• _DATASET CONTENT_
>>>>>

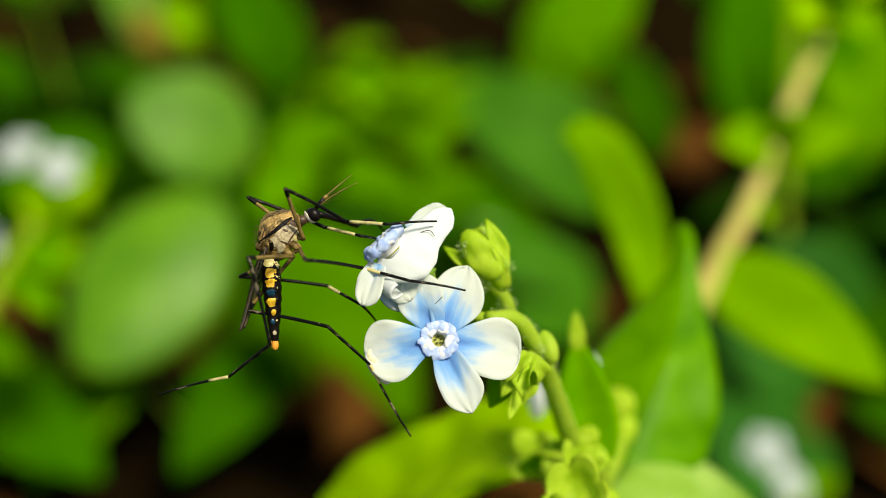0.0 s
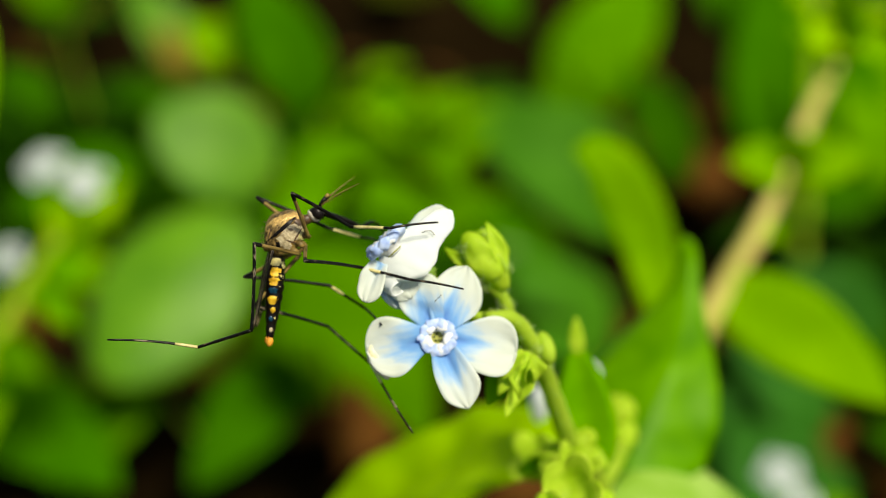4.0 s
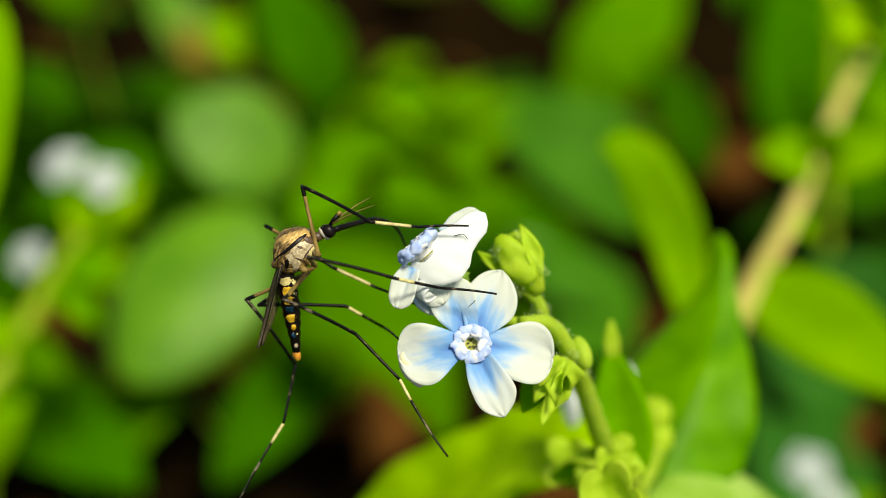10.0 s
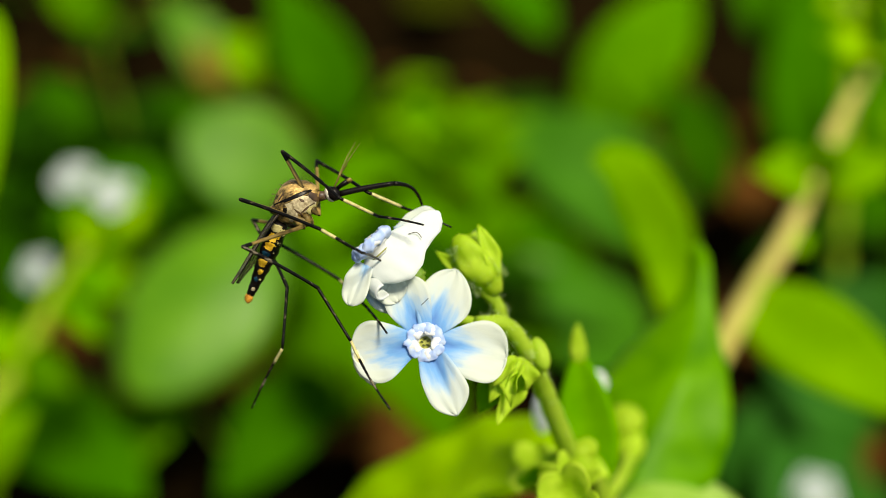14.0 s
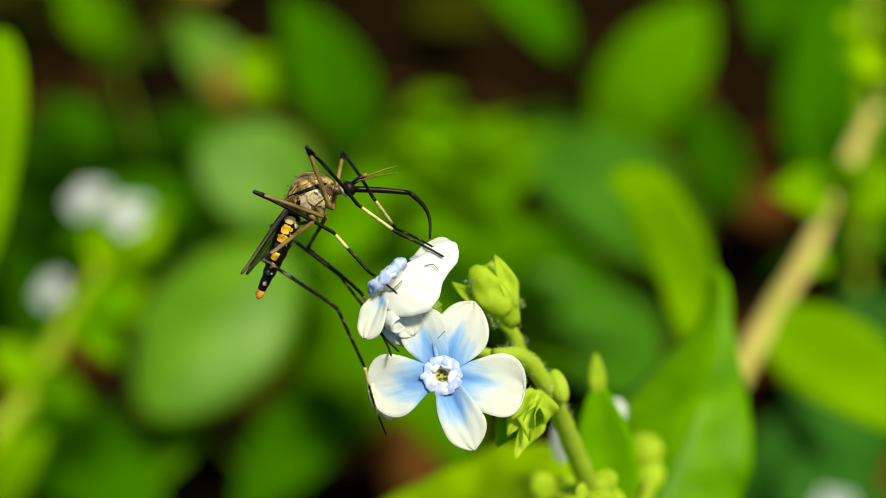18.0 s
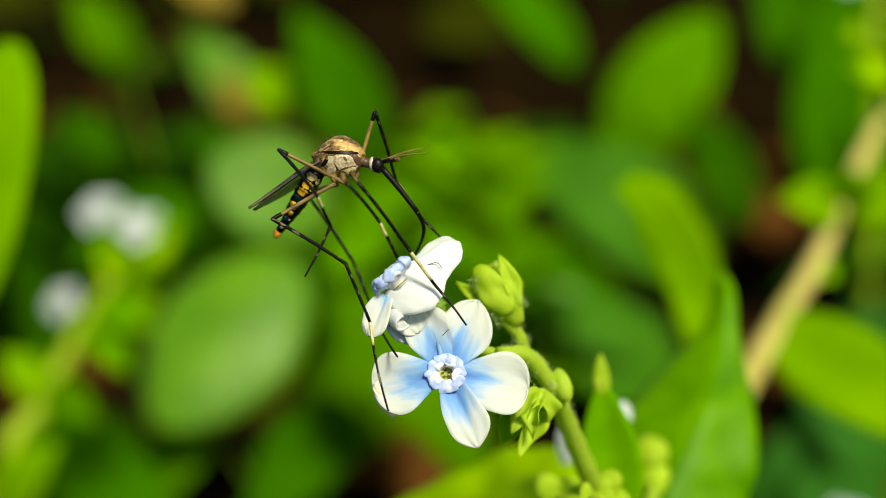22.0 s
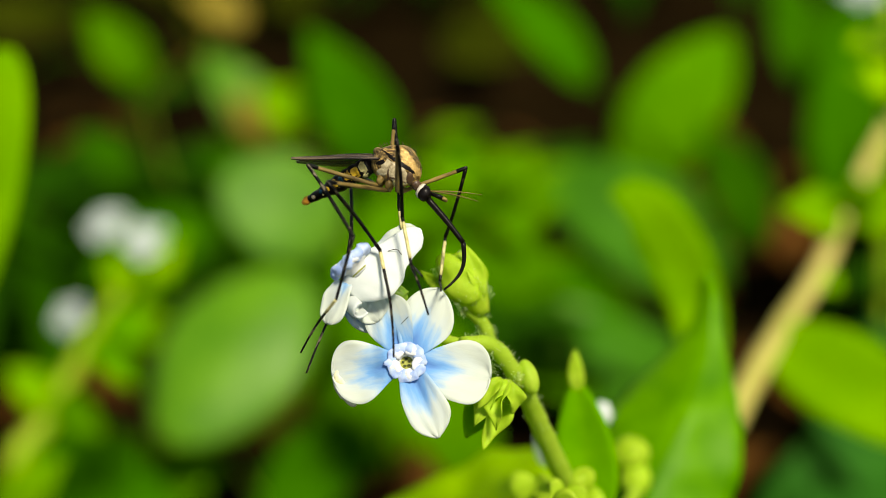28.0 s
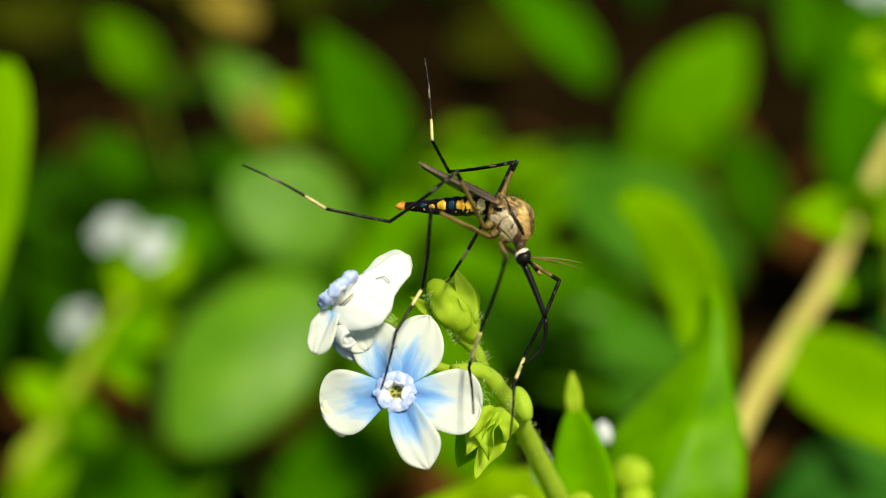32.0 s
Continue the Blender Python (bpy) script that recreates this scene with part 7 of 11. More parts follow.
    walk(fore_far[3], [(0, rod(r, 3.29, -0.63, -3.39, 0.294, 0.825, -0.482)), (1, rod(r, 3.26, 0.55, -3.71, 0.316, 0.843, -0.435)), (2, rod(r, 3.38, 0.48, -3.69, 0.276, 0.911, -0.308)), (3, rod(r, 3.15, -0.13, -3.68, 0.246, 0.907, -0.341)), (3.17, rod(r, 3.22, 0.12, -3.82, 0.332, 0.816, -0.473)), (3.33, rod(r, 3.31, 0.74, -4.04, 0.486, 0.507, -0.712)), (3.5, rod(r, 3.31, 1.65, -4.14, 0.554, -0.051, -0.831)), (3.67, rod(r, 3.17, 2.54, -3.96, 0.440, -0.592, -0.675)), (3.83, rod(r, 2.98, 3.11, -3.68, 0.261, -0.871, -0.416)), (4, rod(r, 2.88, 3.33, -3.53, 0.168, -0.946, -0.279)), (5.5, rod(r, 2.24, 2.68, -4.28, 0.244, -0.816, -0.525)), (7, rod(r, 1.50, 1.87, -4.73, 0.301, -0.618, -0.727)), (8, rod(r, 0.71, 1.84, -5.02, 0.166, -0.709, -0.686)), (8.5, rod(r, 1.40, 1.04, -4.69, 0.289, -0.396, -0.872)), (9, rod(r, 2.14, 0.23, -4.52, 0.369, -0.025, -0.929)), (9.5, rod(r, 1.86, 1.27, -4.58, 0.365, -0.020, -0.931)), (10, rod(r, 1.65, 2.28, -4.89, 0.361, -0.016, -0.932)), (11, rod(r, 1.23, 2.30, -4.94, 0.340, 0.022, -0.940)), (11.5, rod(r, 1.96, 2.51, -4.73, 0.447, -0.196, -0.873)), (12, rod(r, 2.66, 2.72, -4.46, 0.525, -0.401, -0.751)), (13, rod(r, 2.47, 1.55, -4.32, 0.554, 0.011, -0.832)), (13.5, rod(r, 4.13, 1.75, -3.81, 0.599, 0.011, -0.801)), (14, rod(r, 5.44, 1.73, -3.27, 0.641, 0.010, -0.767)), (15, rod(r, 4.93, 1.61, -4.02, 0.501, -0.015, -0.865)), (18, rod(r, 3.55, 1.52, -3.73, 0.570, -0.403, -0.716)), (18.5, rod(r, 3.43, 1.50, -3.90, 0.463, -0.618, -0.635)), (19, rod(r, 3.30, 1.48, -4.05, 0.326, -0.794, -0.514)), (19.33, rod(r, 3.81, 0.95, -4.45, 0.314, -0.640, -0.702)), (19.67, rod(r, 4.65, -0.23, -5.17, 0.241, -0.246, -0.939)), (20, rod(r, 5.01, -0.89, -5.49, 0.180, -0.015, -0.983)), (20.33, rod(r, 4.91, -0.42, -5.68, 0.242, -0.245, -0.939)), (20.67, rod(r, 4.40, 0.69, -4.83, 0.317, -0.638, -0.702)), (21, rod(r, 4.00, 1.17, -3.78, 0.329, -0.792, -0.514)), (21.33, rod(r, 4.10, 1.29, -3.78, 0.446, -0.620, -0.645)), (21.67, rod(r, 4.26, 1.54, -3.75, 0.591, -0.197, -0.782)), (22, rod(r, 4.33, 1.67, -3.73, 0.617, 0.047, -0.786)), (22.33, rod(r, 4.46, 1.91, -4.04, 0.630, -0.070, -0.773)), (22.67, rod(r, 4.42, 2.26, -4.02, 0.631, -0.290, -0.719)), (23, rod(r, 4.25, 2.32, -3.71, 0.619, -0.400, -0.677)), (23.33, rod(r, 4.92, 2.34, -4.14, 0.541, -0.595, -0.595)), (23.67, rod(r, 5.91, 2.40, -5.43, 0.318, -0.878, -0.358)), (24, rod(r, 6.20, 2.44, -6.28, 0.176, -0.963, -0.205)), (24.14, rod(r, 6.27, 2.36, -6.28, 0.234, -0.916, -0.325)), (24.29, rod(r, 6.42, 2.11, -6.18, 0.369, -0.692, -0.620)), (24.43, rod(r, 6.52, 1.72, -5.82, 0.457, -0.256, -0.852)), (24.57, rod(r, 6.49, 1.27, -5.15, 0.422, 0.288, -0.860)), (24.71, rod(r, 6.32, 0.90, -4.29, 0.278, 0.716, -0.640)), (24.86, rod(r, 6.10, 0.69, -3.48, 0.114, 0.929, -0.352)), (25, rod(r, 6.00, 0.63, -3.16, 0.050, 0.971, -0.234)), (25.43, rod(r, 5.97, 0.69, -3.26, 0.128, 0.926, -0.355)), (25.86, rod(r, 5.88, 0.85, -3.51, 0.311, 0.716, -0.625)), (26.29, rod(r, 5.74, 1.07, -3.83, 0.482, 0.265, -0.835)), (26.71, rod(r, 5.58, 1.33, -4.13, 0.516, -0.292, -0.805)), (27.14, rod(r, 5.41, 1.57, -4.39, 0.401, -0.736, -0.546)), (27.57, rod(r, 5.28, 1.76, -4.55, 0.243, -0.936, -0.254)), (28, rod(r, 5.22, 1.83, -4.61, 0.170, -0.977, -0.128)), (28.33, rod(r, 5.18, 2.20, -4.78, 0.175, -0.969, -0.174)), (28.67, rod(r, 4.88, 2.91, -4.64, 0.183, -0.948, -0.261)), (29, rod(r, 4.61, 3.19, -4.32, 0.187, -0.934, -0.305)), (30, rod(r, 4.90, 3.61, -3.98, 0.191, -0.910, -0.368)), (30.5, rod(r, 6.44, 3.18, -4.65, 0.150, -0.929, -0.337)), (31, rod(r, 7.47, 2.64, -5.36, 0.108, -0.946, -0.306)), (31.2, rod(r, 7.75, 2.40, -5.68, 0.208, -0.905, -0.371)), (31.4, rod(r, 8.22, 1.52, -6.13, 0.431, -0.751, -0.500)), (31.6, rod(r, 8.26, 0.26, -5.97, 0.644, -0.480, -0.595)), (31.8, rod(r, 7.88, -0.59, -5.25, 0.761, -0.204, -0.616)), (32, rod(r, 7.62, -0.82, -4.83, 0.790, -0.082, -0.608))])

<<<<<

• _TO DO_
Omit any images, then output the listing exactly.

• _EXPECTED OUTPUT_
0.0 s
4.0 s
10.0 s
14.0 s
18.0 s
22.0 s
28.0 s
32.0 s
Continue the Blender Python (bpy) script that recreates this scene with part 7 of 11. More parts follow.
    walk(fore_far[3], [(0, rod(r, 3.29, -0.63, -3.39, 0.294, 0.825, -0.482)), (1, rod(r, 3.26, 0.55, -3.71, 0.316, 0.843, -0.435)), (2, rod(r, 3.38, 0.48, -3.69, 0.276, 0.911, -0.308)), (3, rod(r, 3.15, -0.13, -3.68, 0.246, 0.907, -0.341)), (3.17, rod(r, 3.22, 0.12, -3.82, 0.332, 0.816, -0.473)), (3.33, rod(r, 3.31, 0.74, -4.04, 0.486, 0.507, -0.712)), (3.5, rod(r, 3.31, 1.65, -4.14, 0.554, -0.051, -0.831)), (3.67, rod(r, 3.17, 2.54, -3.96, 0.440, -0.592, -0.675)), (3.83, rod(r, 2.98, 3.11, -3.68, 0.261, -0.871, -0.416)), (4, rod(r, 2.88, 3.33, -3.53, 0.168, -0.946, -0.279)), (5.5, rod(r, 2.24, 2.68, -4.28, 0.244, -0.816, -0.525)), (7, rod(r, 1.50, 1.87, -4.73, 0.301, -0.618, -0.727)), (8, rod(r, 0.71, 1.84, -5.02, 0.166, -0.709, -0.686)), (8.5, rod(r, 1.40, 1.04, -4.69, 0.289, -0.396, -0.872)), (9, rod(r, 2.14, 0.23, -4.52, 0.369, -0.025, -0.929)), (9.5, rod(r, 1.86, 1.27, -4.58, 0.365, -0.020, -0.931)), (10, rod(r, 1.65, 2.28, -4.89, 0.361, -0.016, -0.932)), (11, rod(r, 1.23, 2.30, -4.94, 0.340, 0.022, -0.940)), (11.5, rod(r, 1.96, 2.51, -4.73, 0.447, -0.196, -0.873)), (12, rod(r, 2.66, 2.72, -4.46, 0.525, -0.401, -0.751)), (13, rod(r, 2.47, 1.55, -4.32, 0.554, 0.011, -0.832)), (13.5, rod(r, 4.13, 1.75, -3.81, 0.599, 0.011, -0.801)), (14, rod(r, 5.44, 1.73, -3.27, 0.641, 0.010, -0.767)), (15, rod(r, 4.93, 1.61, -4.02, 0.501, -0.015, -0.865)), (18, rod(r, 3.55, 1.52, -3.73, 0.570, -0.403, -0.716)), (18.5, rod(r, 3.43, 1.50, -3.90, 0.463, -0.618, -0.635)), (19, rod(r, 3.30, 1.48, -4.05, 0.326, -0.794, -0.514)), (19.33, rod(r, 3.81, 0.95, -4.45, 0.314, -0.640, -0.702)), (19.67, rod(r, 4.65, -0.23, -5.17, 0.241, -0.246, -0.939)), (20, rod(r, 5.01, -0.89, -5.49, 0.180, -0.015, -0.983)), (20.33, rod(r, 4.91, -0.42, -5.68, 0.242, -0.245, -0.939)), (20.67, rod(r, 4.40, 0.69, -4.83, 0.317, -0.638, -0.702)), (21, rod(r, 4.00, 1.17, -3.78, 0.329, -0.792, -0.514)), (21.33, rod(r, 4.10, 1.29, -3.78, 0.446, -0.620, -0.645)), (21.67, rod(r, 4.26, 1.54, -3.75, 0.591, -0.197, -0.782)), (22, rod(r, 4.33, 1.67, -3.73, 0.617, 0.047, -0.786)), (22.33, rod(r, 4.46, 1.91, -4.04, 0.630, -0.070, -0.773)), (22.67, rod(r, 4.42, 2.26, -4.02, 0.631, -0.290, -0.719)), (23, rod(r, 4.25, 2.32, -3.71, 0.619, -0.400, -0.677)), (23.33, rod(r, 4.92, 2.34, -4.14, 0.541, -0.595, -0.595)), (23.67, rod(r, 5.91, 2.40, -5.43, 0.318, -0.878, -0.358)), (24, rod(r, 6.20, 2.44, -6.28, 0.176, -0.963, -0.205)), (24.14, rod(r, 6.27, 2.36, -6.28, 0.234, -0.916, -0.325)), (24.29, rod(r, 6.42, 2.11, -6.18, 0.369, -0.692, -0.620)), (24.43, rod(r, 6.52, 1.72, -5.82, 0.457, -0.256, -0.852)), (24.57, rod(r, 6.49, 1.27, -5.15, 0.422, 0.288, -0.860)), (24.71, rod(r, 6.32, 0.90, -4.29, 0.278, 0.716, -0.640)), (24.86, rod(r, 6.10, 0.69, -3.48, 0.114, 0.929, -0.352)), (25, rod(r, 6.00, 0.63, -3.16, 0.050, 0.971, -0.234)), (25.43, rod(r, 5.97, 0.69, -3.26, 0.128, 0.926, -0.355)), (25.86, rod(r, 5.88, 0.85, -3.51, 0.311, 0.716, -0.625)), (26.29, rod(r, 5.74, 1.07, -3.83, 0.482, 0.265, -0.835)), (26.71, rod(r, 5.58, 1.33, -4.13, 0.516, -0.292, -0.805)), (27.14, rod(r, 5.41, 1.57, -4.39, 0.401, -0.736, -0.546)), (27.57, rod(r, 5.28, 1.76, -4.55, 0.243, -0.936, -0.254)), (28, rod(r, 5.22, 1.83, -4.61, 0.170, -0.977, -0.128)), (28.33, rod(r, 5.18, 2.20, -4.78, 0.175, -0.969, -0.174)), (28.67, rod(r, 4.88, 2.91, -4.64, 0.183, -0.948, -0.261)), (29, rod(r, 4.61, 3.19, -4.32, 0.187, -0.934, -0.305)), (30, rod(r, 4.90, 3.61, -3.98, 0.191, -0.910, -0.368)), (30.5, rod(r, 6.44, 3.18, -4.65, 0.150, -0.929, -0.337)), (31, rod(r, 7.47, 2.64, -5.36, 0.108, -0.946, -0.306)), (31.2, rod(r, 7.75, 2.40, -5.68, 0.208, -0.905, -0.371)), (31.4, rod(r, 8.22, 1.52, -6.13, 0.431, -0.751, -0.500)), (31.6, rod(r, 8.26, 0.26, -5.97, 0.644, -0.480, -0.595)), (31.8, rod(r, 7.88, -0.59, -5.25, 0.761, -0.204, -0.616)), (32, rod(r, 7.62, -0.82, -4.83, 0.790, -0.082, -0.608))])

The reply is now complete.